CTMCM Jay R. Browne, U.S. Navy (Retired), died on 23 May 2021 in Pensacola, Florida. Jay was married to the former Doreen Margaret May Proctor of Inverbervie, Scotland.
Jay Robert Browne was born in Cleveland, Ohio and graduated from Mentor High School in July 1968. Following recruit training, he attended Electronic Technician “A” School at Great Lakes.
Upon graduation from ET Class “A”, Jay completed the course of instruction on the AN/FRA-44/54 recorder/analysis system at Naval Communications Training Center, Corry Station, Pensacola, Florida. Assignments to NSGA Keflavik, Iceland and Wahiawa, Hawaii followed. Next, Jay completed Electronic Technician “B” School at NSGA Skaggs Island – Treasure Island followed by assignment to NSGA San Vito, Italy. CTM1 Browne next completed the AN/FRD-10(A)/(V) maintenance course and was deployed to Thailand and served successive tours at NSGA Misawa, Japan, and NSGA Edzell, Scotland. Chief Browne next served as an instructor at Corry Station followed by tours at NSGA Galeta Island, Panama and CINCUSNAVEUR London, England. In 1989, Master Chief Browne was assigned to the National Cryptologic School in Maryland. Jay’s final tour of duty was at NSGA Kami Seya, Japan, where he served as the Command Master Chief and Chief Historian.

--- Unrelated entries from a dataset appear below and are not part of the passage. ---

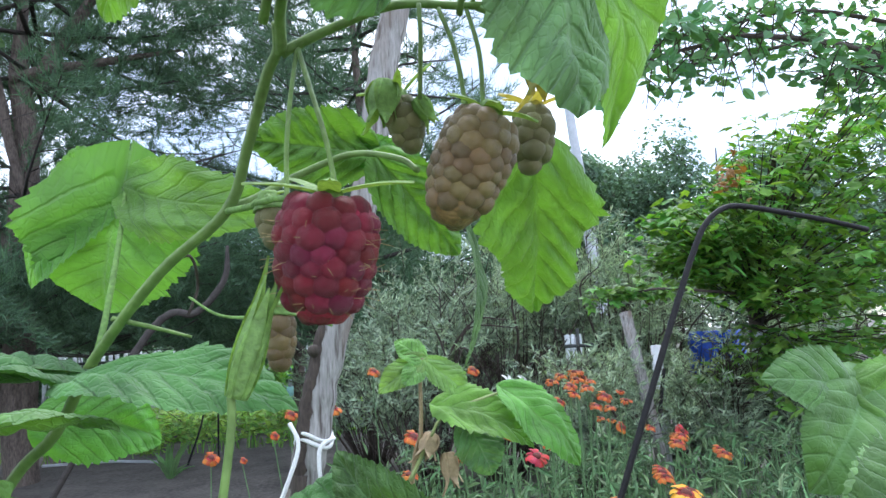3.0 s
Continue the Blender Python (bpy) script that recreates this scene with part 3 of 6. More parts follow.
pine((-2.55, 7.0, 0), 8.5, 2.5, 3, [(1.15, 6, 0.85), (1.55, 7, 1.0), (1.95, 7, 1.05), (2.35, 7, 1.0), (2.6, 5, 0.9), (3.7, 5, 0.9), (4.1, 6, 1.0), (4.6, 7, 1.1), (5.2, 7, 1.1), (5.8, 6, 1.0), (6.5, 6, 0.8)],
     0.132, "tall pine with reddish-grey bark and drooping dark needles",
     limbs=[([(0.07, -0.1, 2.45), (-0.04, -0.17, 2.91), (-0.2, -0.15, 3.58), (-0.38, -0.15, 4.14), (-0.56, -0.15, 4.65), (-0.8, -0.1, 5.4)], [0.04, 0.045, 0.048, 0.045, 0.04, 0.02]),
            ([(0.06, 0, 3.6), (0.3, 0, 4.1), (0.52, 0, 4.48), (0.9, 0, 5.3)], [0.08, 0.07, 0.055, 0.03]),
            ([(-0.1, -0.12, 3.66), (0.24, -0.14, 3.75), (0.68, -0.1, 3.85), (1.4, -0.1, 4.0)], [0.045, 0.05, 0.04, 0.015]),
            ([(0.05, -0.1, 2.05), (0.31, -0.1, 2.12), (0.63, -0.1, 2.26), (1.1, -0.1, 2.4)], [0.05, 0.045, 0.035, 0.012]),
            ([(-0.05, 0, 2.2), (-0.5, -0.2, 2.5), (-1.1, -0.3, 2.75), (-1.7, -0.4, 2.9)], [0.04, 0.035, 0.025, 0.01])],
     per=12, trunk=[(0.05, 0, -0.2), (0.0, 0, 0.98), (-0.05, 0, 2.03), (0.0, 0, 2.56), (0.01, 0, 3.19), (-0.07, 0, 3.7), (-0.07, 0, 4.1), (-0.05, 0, 4.6), (0.0, 0, 8.5)])
pine((-6.4, 8.6, 0), 9, 2.9, 11, [(z, 7, 1.1 - 0.06 * z) for z in (0.9, 1.3, 1.7, 2.1, 2.6, 3.1, 3.6, 4.2, 4.8, 5.5, 6.2)], 0.15, "dense dark pine beside the fence", per=11, dense=0.95)
pine((-0.15, 9.6, 0), 8.5, 2.4, 12, [(z, 7, 1.1 - 0.07 * z) for z in (1.4, 1.8, 2.2, 2.7, 3.2, 4.5, 5.1, 5.8, 6.5)], 0.07, "dark pine standing behind the stake", per=11, dense=0.85)
pine((-4.2, 11.2, 0), 9.5, 2.6, 13, [(z, 6, 1.1 - 0.06 * z) for z in (1.9, 2.4, 2.9, 3.4, 3.9, 4.5, 5.2, 5.9, 6.6)], 0.15, "far dark pine near the fence", per=9, dense=0.7)
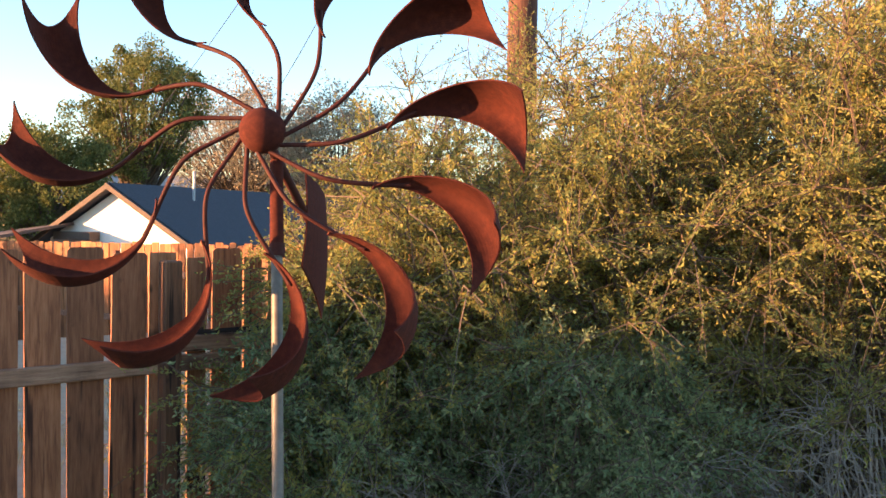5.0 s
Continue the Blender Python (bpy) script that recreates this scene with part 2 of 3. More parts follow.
M_cable = mottled("black_cable", (0.012, 0.012, 0.012), (0.02, 0.02, 0.02), (0.035, 0.035, 0.035), 60.0, 0.6, 0.0)
M_stone = mottled("white_stone", (0.4, 0.39, 0.37), (0.52, 0.51, 0.49), (0.64, 0.63, 0.61), 18.0, 0.85, 0.4, 0.01)

rng = np.random.default_rng(7)


# ---- mesh helpers ----
def part(name, bm, material, parent=None, label=""):
    me = bpy.data.meshes.new(name)
    bm.to_mesh(me)
    bm.free()
    ob = new(name, me)
    me.materials.append(material)
    ob.parent = parent
    return tagged(ob, label)


def empty(name, where, label, category, group=""):
    e = new(name)
    e.matrix_world = where
    return tagged(e, label, category, group)


def array_mesh(name, verts, faces, material, smooth=False):
    """A mesh from arrays of corners and of three- or four-cornered faces."""
    me = bpy.data.meshes.new(name)
    n, k = faces.shape
    me.vertices.add(len(verts))
    me.vertices.foreach_set("co", np.asarray(verts, np.float32).ravel())
    me.loops.add(n * k)
    me.loops.foreach_set("vertex_index", faces.astype(np.int32).ravel())
    me.polygons.add(n)
    me.polygons.foreach_set("loop_start", np.arange(0, n * k, k, dtype=np.int32))
    me.update(calc_edges=True)
    me.polygons.foreach_set("use_smooth", np.full(n, smooth))
    me.materials.append(material)
    return me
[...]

Master Chief Browne’s decorations include the:
Defense Meritorious Service Medal
Navy Commendation Medal
Navy Achievement Medal (two awards)
Good Conduct Medal.
National Defense Service Medal.
At the 2016 NCVA Reunion in Norfolk, Virginia, Executive Director Bill Hickey presented Jay with the NCVA Distinguished Service Award:
“For distinguished service and conspicuous dedication to the Naval Cryptologic Veterans Association (NCVA) for many years, first as the Assistant Editor and most recently as the “Producer” of the Association’s flagship publication “CRYPTOLOG.” Jay has also been a significant presence at the Cryptologic Command Display on Corry Station – helping with many technology-related activities. Over the many years of Jay’s steadfast leadership, the NCVA has become the most visible and respected veterans organization within the cryptologic community — due in no small part to his insistence that the CRYPTOLOG has been, and remains today, the “face” of the organization. Jay’s long and dedicated service continues to this day, where he demonstrates his unrelenting loyalty, support, and commitment to the NCVA that have been the hallmark of his service and are in keeping with our highest traditions.”